Navigant Research Blog

Neighborhood Electric Vehicles Market Grows, But Still a Niche

Dave Hurst — June 2, 2009

Neighborhood Electric Vehicles (NEV) is the relatively new official classification of battery electric vehicles that are speed limited.  The National Highway Traffic Safety Administration created the NEV classification in 1998, launching a new market of vehicles.  In essence, there are two key parts to the definition of an NEV: speed limited (meaning that they cannot travel on freeways, and therefore do not require crash testing and safety features of traditional vehicles) and they are electric.  Licensing is required for NEVs (a driver’s license is required to operate it, and most states require a license plate for operating on public streets).  Their use is limited to streets where the speed limit is 35 mph (in most states) and their speed is limited to 25 mph. 

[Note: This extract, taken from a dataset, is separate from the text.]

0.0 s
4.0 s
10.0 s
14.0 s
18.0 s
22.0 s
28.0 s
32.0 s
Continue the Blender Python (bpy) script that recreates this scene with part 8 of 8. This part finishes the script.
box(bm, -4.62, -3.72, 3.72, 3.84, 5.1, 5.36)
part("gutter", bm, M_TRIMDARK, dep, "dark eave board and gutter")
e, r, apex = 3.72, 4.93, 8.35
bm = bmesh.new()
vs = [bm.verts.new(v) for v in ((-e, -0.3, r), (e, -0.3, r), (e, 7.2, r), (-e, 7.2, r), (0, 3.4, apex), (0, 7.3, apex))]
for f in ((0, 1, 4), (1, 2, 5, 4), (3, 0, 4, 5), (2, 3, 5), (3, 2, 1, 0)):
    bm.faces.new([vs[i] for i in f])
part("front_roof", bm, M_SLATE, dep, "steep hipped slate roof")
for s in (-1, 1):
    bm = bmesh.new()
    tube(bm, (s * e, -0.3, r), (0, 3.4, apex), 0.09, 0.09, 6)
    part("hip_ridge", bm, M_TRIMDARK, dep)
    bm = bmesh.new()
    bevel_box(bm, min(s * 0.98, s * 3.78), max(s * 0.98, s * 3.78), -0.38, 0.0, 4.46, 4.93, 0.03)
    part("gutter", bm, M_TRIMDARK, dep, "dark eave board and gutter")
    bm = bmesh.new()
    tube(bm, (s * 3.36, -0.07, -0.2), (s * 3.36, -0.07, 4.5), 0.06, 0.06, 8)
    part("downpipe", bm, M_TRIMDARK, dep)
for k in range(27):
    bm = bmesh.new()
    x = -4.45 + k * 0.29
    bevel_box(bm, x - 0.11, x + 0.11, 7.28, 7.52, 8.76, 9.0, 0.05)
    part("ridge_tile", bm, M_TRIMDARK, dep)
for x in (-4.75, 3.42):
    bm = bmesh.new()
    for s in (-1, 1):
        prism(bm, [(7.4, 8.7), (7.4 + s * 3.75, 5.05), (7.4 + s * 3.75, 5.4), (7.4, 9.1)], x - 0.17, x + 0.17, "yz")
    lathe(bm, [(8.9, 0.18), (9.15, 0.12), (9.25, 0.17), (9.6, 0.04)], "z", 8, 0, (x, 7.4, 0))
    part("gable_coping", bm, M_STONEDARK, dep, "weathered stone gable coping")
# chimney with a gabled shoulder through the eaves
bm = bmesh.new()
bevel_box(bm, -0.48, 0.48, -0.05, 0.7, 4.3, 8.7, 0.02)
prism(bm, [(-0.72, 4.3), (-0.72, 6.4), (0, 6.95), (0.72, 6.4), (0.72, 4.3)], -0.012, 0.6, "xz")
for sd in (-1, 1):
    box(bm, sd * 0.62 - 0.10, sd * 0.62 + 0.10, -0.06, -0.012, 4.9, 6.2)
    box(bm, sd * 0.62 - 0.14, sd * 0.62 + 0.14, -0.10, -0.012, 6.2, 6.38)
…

The NEV market has been quietly growing over the past few years according to IMS, and it is likely to continue for the next couple of years (11.5% growth per year).  Helping to spur this growth has been the development of U.S. communities centered around these vehicles (places like Peachtree, GA, Celebration, FL, Playa Vista, CA, and others).  Local governments and corporations have also been discovering the usefulness of NEVs.  NEVs are being utilized for neighborhood patrolling and parking enforcement by police and for working around corporate campuses by maintenance crews.

There is substantial competition in the NEV market from a variety of manufacturers.  Global Electric Motorcars (GEM) is the market leader (and is a division of Chrysler Corp.), producing and selling approximately 40,000-50,000 units since 1998.   GEM has recently made a lot of news with its iPod-esque new Peapod.  There are a variety of other small manufacturers and importers, including ZENN, Miles EVs, and Clubcar (the golf cart maker that makes not only electric vehicles, but also gas powered carts).   Most NEV manufacturers likely selling between 500 to 3,500 vehicles per year in the U.S. currently.

There are also several new low-speed “city cars” that are more familiar to European and Asian consumers, including the Th!nk City Cars, REVA, and Aixam (from France which recently acquired NICE from the U.K. – no news about either NICE or Aixam coming to the U.S., though).  However, these low-speed city cars are slightly different classification than NEVs, as they will travel at a top speed of somewhere between 40 and 70 mph.

Overall, the market influences on NEVs are very different from that of automobiles, and NEVs are likely to follow a very different trend due to lower costs.  Urban planning and development of communities focused on these vehicles is likely to have a much larger impact on the market than the forces that impact the automobile industry.  As cities and planners work to develop urban centers that reduce congestion, the market for NEVs is likely to grow in appeal.  Urbanites are likely to be drawn to high design (like the Peapod), and overall acceptance is likely to grow as plug-in hybrids and electric vehicles become more available to the mainstream automobile market.  While the market will see substantial growth, it will likely remain significantly smaller than the U.S. automobile market (or even the potential EV market) and is likely a slight addition to the market rather than a competitor to traditional automobiles.